(Some records)
-.-.-
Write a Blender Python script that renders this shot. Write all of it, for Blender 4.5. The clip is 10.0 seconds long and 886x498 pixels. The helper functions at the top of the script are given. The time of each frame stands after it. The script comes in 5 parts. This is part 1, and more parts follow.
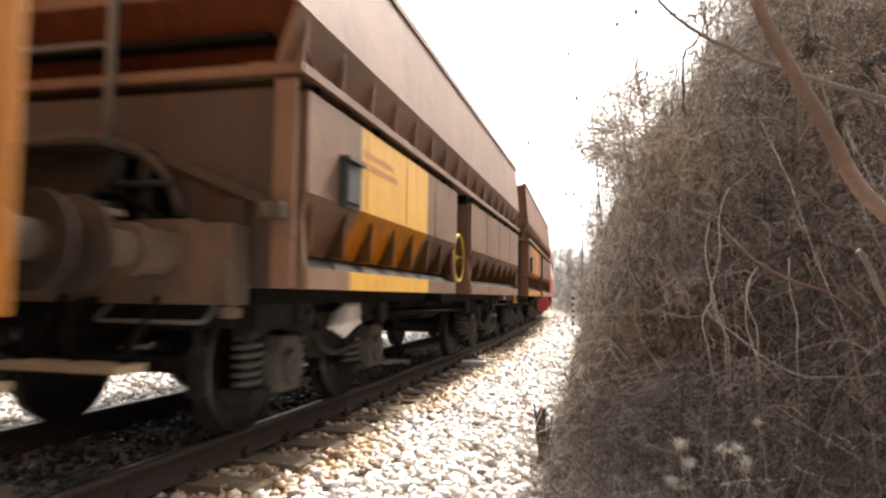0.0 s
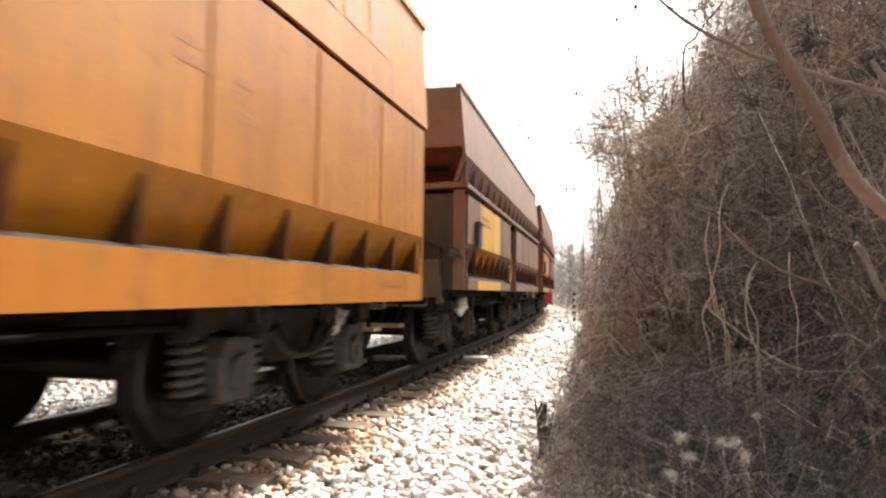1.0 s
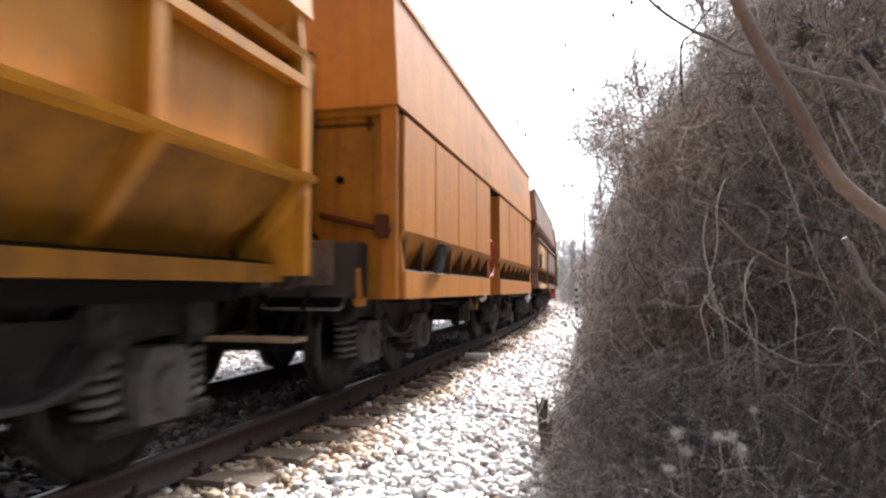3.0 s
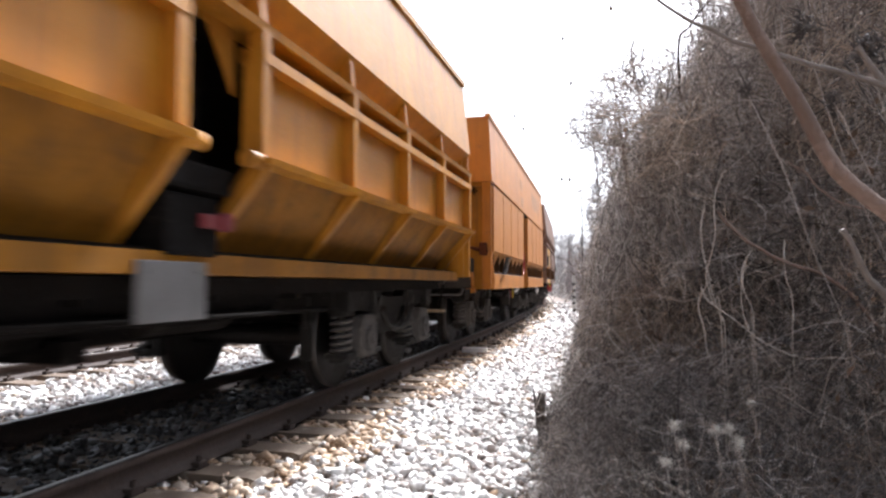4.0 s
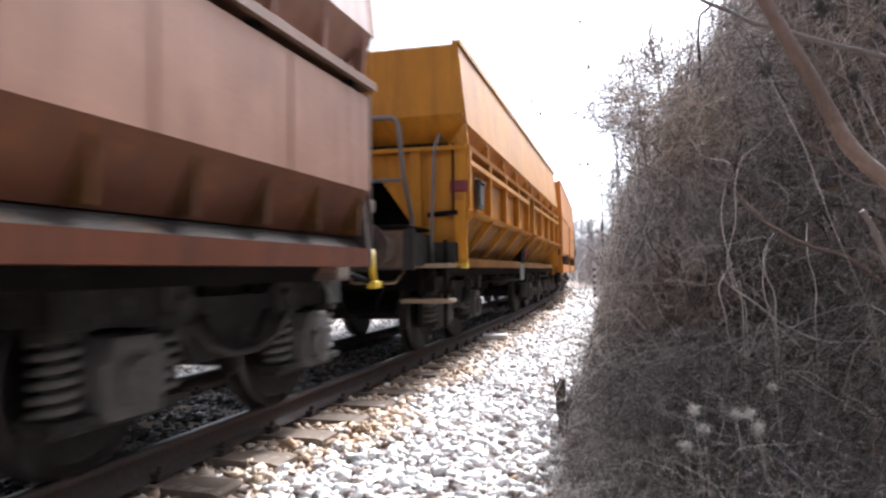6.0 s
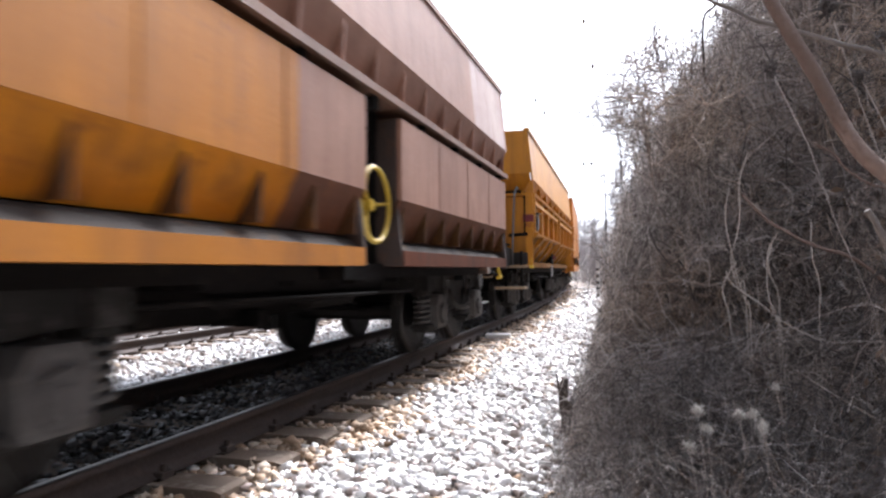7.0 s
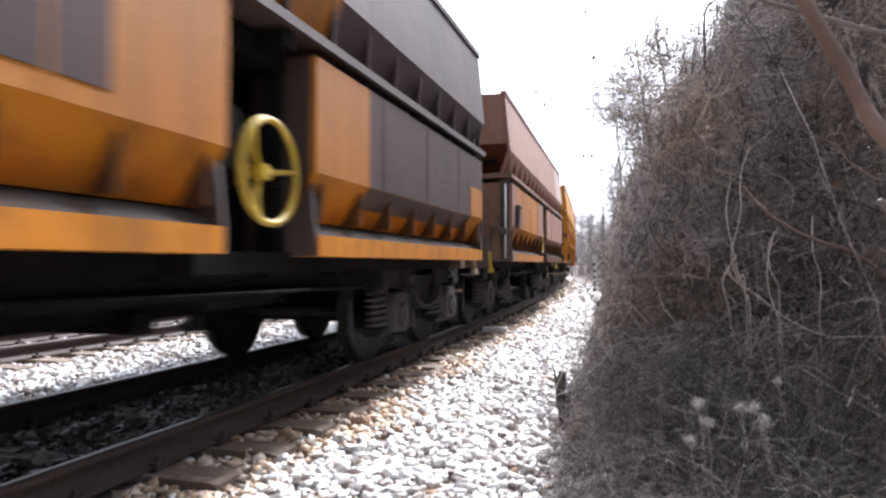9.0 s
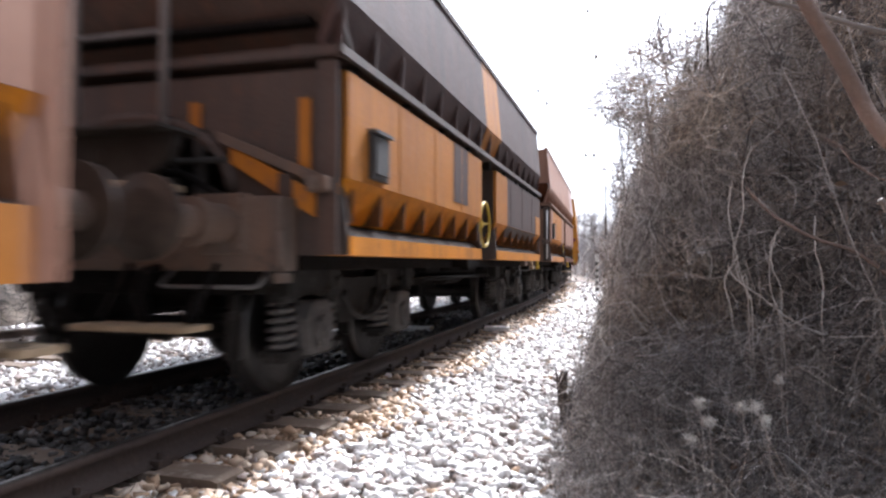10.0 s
-.-.-
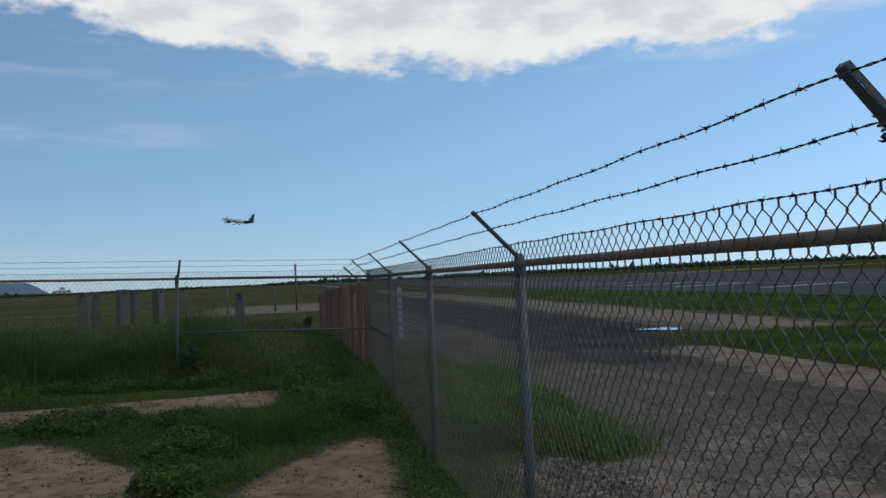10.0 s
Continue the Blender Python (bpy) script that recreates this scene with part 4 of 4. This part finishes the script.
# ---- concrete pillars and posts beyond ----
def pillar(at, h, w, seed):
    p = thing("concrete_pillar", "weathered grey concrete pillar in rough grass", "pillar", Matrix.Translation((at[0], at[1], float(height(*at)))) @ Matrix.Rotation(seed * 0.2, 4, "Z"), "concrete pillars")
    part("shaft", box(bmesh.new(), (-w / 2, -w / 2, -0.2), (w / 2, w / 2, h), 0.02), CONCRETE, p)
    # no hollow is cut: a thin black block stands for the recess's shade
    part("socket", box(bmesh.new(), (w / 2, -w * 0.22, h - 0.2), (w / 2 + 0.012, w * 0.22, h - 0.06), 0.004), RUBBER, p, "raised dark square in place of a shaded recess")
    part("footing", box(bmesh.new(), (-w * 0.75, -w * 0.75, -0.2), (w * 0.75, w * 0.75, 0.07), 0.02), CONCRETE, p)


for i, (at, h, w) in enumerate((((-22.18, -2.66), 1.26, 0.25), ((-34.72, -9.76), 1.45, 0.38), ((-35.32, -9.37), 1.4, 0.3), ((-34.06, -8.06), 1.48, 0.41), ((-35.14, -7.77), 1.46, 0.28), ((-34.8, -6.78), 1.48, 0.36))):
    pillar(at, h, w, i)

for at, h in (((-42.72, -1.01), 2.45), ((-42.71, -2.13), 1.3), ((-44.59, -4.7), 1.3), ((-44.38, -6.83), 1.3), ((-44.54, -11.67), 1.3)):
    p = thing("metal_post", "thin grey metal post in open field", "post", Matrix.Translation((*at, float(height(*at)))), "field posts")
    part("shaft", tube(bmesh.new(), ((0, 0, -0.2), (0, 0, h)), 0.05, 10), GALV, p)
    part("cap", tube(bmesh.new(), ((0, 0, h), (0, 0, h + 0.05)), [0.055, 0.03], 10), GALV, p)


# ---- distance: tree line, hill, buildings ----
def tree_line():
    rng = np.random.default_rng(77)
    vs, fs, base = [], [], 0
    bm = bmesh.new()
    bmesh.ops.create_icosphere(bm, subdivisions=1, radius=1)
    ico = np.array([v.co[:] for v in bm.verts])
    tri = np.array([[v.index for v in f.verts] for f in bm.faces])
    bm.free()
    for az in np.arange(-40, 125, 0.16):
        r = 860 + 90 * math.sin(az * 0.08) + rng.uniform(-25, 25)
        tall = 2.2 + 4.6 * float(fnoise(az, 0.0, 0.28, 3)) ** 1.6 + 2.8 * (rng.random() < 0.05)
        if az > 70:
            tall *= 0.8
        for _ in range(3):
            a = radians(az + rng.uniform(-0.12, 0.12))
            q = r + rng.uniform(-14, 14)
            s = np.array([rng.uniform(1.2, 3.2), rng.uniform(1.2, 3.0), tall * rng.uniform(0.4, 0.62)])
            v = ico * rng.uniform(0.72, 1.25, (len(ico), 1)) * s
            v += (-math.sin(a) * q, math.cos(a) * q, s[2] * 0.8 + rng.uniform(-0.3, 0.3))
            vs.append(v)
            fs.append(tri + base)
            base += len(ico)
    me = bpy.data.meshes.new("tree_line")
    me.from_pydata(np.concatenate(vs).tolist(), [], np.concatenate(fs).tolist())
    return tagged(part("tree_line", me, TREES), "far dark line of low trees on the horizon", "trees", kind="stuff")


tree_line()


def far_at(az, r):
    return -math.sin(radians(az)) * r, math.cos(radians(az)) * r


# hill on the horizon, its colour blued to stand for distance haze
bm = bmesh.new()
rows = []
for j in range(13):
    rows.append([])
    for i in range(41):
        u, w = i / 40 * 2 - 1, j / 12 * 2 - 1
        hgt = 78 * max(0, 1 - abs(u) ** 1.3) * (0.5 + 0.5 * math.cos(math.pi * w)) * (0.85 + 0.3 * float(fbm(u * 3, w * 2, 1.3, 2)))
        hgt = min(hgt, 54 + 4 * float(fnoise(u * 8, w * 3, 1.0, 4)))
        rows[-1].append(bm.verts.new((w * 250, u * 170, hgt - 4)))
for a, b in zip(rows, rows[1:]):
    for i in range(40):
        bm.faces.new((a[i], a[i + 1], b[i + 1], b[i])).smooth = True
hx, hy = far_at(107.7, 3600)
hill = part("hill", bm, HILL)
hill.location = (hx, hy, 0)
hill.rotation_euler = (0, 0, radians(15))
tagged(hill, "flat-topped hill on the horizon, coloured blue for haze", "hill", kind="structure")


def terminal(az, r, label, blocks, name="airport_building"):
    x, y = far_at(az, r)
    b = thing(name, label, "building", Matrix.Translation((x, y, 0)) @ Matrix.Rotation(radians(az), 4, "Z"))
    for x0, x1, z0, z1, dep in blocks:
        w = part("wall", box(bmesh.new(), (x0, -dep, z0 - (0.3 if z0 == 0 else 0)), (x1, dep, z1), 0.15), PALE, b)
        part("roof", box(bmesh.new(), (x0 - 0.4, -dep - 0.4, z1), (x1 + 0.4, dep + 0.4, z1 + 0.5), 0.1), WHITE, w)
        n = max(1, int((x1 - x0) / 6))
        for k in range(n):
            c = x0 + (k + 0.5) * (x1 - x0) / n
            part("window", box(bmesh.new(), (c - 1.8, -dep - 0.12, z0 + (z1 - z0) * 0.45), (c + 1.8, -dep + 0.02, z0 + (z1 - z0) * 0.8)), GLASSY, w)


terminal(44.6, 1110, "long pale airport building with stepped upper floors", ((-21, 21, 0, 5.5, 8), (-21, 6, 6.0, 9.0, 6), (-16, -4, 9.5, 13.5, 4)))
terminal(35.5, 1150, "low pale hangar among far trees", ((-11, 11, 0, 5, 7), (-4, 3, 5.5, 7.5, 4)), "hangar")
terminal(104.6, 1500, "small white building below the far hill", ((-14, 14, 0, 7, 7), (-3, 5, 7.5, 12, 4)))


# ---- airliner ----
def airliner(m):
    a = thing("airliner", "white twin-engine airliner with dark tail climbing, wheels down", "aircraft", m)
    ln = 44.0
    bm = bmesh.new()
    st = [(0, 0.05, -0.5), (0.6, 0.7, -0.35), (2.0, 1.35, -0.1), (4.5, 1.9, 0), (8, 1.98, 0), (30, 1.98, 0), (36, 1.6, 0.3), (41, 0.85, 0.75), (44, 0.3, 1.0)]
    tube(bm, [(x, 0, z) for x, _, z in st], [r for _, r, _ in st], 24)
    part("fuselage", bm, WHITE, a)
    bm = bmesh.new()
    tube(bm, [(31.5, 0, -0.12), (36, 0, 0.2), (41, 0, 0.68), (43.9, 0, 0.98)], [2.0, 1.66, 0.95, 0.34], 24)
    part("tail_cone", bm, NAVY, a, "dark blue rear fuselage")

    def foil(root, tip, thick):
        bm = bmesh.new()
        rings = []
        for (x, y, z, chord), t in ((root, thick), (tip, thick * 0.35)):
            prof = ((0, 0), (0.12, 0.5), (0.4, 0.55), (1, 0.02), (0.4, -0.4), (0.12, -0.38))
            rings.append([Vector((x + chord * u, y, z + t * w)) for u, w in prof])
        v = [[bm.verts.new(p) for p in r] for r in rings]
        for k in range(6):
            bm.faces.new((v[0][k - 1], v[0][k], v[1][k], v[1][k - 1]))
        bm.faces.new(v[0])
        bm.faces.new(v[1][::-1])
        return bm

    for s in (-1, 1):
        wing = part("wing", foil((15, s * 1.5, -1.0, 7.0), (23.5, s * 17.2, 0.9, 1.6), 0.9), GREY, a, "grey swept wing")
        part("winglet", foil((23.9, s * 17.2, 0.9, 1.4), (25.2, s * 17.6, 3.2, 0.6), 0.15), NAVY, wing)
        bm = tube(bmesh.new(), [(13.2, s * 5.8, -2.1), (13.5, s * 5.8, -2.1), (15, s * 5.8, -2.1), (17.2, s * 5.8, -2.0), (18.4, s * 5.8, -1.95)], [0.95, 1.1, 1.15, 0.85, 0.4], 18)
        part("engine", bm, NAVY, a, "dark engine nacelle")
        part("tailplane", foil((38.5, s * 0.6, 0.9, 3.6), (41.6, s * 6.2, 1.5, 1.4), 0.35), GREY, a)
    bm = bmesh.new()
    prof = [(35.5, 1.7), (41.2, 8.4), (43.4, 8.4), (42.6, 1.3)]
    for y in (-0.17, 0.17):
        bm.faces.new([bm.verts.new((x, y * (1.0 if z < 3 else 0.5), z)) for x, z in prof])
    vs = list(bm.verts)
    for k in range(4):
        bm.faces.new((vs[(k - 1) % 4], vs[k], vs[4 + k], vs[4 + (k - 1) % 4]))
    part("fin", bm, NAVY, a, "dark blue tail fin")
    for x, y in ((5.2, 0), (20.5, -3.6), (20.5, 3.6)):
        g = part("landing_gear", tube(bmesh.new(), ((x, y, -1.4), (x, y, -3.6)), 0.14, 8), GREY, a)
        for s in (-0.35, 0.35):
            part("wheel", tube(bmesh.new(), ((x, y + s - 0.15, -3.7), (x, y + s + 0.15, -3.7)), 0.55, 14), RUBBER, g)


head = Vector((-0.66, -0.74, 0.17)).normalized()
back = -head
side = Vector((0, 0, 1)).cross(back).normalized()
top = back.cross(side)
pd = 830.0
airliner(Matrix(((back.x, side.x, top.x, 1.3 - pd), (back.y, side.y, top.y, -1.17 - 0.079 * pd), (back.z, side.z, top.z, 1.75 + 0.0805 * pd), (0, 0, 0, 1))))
-.-.-
Instructions to follow
Transcribe exactly, and only, the lines beginning at the line containing "Continue the Blender" and ending at the line containing "0.03], 10), GALV, p)", both inclusive.

Output
Continue the Blender Python (bpy) script that recreates this scene with part 4 of 4. This part finishes the script.
# ---- concrete pillars and posts beyond ----
def pillar(at, h, w, seed):
    p = thing("concrete_pillar", "weathered grey concrete pillar in rough grass", "pillar", Matrix.Translation((at[0], at[1], float(height(*at)))) @ Matrix.Rotation(seed * 0.2, 4, "Z"), "concrete pillars")
    part("shaft", box(bmesh.new(), (-w / 2, -w / 2, -0.2), (w / 2, w / 2, h), 0.02), CONCRETE, p)
    # no hollow is cut: a thin black block stands for the recess's shade
    part("socket", box(bmesh.new(), (w / 2, -w * 0.22, h - 0.2), (w / 2 + 0.012, w * 0.22, h - 0.06), 0.004), RUBBER, p, "raised dark square in place of a shaded recess")
    part("footing", box(bmesh.new(), (-w * 0.75, -w * 0.75, -0.2), (w * 0.75, w * 0.75, 0.07), 0.02), CONCRETE, p)


for i, (at, h, w) in enumerate((((-22.18, -2.66), 1.26, 0.25), ((-34.72, -9.76), 1.45, 0.38), ((-35.32, -9.37), 1.4, 0.3), ((-34.06, -8.06), 1.48, 0.41), ((-35.14, -7.77), 1.46, 0.28), ((-34.8, -6.78), 1.48, 0.36))):
    pillar(at, h, w, i)

for at, h in (((-42.72, -1.01), 2.45), ((-42.71, -2.13), 1.3), ((-44.59, -4.7), 1.3), ((-44.38, -6.83), 1.3), ((-44.54, -11.67), 1.3)):
    p = thing("metal_post", "thin grey metal post in open field", "post", Matrix.Translation((*at, float(height(*at)))), "field posts")
    part("shaft", tube(bmesh.new(), ((0, 0, -0.2), (0, 0, h)), 0.05, 10), GALV, p)
    part("cap", tube(bmesh.new(), ((0, 0, h), (0, 0, h + 0.05)), [0.055, 0.03], 10), GALV, p)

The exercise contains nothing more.